● Task prompt:
Everything from the line with "Continue the Blender" to the end of the data should be restated word for word, and nothing before it.

● Collected data:
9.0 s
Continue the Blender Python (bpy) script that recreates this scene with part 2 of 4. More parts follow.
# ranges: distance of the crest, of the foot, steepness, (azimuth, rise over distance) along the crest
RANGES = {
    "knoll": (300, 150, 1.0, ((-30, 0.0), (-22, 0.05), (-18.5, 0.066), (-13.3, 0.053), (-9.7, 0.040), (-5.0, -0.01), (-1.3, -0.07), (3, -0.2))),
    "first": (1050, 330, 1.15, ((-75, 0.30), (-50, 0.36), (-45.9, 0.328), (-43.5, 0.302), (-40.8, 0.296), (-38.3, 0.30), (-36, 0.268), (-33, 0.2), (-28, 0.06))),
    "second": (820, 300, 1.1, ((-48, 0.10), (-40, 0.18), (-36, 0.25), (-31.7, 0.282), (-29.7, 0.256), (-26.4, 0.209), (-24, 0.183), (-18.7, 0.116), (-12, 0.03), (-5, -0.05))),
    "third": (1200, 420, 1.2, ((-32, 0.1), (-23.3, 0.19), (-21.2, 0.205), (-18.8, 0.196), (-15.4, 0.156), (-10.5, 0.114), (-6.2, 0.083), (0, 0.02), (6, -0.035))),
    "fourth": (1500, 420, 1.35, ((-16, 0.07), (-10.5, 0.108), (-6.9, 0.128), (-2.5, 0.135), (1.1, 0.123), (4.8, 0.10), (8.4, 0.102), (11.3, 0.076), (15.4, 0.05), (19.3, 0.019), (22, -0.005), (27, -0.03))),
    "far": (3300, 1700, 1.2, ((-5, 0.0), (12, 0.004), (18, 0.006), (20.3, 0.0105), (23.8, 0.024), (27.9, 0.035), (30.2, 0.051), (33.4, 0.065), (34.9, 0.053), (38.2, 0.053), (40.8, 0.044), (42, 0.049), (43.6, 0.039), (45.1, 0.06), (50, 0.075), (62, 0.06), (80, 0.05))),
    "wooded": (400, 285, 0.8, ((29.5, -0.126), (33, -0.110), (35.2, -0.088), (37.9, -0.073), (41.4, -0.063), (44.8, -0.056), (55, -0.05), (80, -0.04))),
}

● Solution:
Continue the Blender Python (bpy) script that recreates this scene with part 2 of 4. More parts follow.
# ranges: distance of the crest, of the foot, steepness, (azimuth, rise over distance) along the crest
RANGES = {
    "knoll": (300, 150, 1.0, ((-30, 0.0), (-22, 0.05), (-18.5, 0.066), (-13.3, 0.053), (-9.7, 0.040), (-5.0, -0.01), (-1.3, -0.07), (3, -0.2))),
    "first": (1050, 330, 1.15, ((-75, 0.30), (-50, 0.36), (-45.9, 0.328), (-43.5, 0.302), (-40.8, 0.296), (-38.3, 0.30), (-36, 0.268), (-33, 0.2), (-28, 0.06))),
    "second": (820, 300, 1.1, ((-48, 0.10), (-40, 0.18), (-36, 0.25), (-31.7, 0.282), (-29.7, 0.256), (-26.4, 0.209), (-24, 0.183), (-18.7, 0.116), (-12, 0.03), (-5, -0.05))),
    "third": (1200, 420, 1.2, ((-32, 0.1), (-23.3, 0.19), (-21.2, 0.205), (-18.8, 0.196), (-15.4, 0.156), (-10.5, 0.114), (-6.2, 0.083), (0, 0.02), (6, -0.035))),
    "fourth": (1500, 420, 1.35, ((-16, 0.07), (-10.5, 0.108), (-6.9, 0.128), (-2.5, 0.135), (1.1, 0.123), (4.8, 0.10), (8.4, 0.102), (11.3, 0.076), (15.4, 0.05), (19.3, 0.019), (22, -0.005), (27, -0.03))),
    "far": (3300, 1700, 1.2, ((-5, 0.0), (12, 0.004), (18, 0.006), (20.3, 0.0105), (23.8, 0.024), (27.9, 0.035), (30.2, 0.051), (33.4, 0.065), (34.9, 0.053), (38.2, 0.053), (40.8, 0.044), (42, 0.049), (43.6, 0.039), (45.1, 0.06), (50, 0.075), (62, 0.06), (80, 0.05))),
    "wooded": (400, 285, 0.8, ((29.5, -0.126), (33, -0.110), (35.2, -0.088), (37.9, -0.073), (41.4, -0.063), (44.8, -0.056), (55, -0.05), (80, -0.04))),
}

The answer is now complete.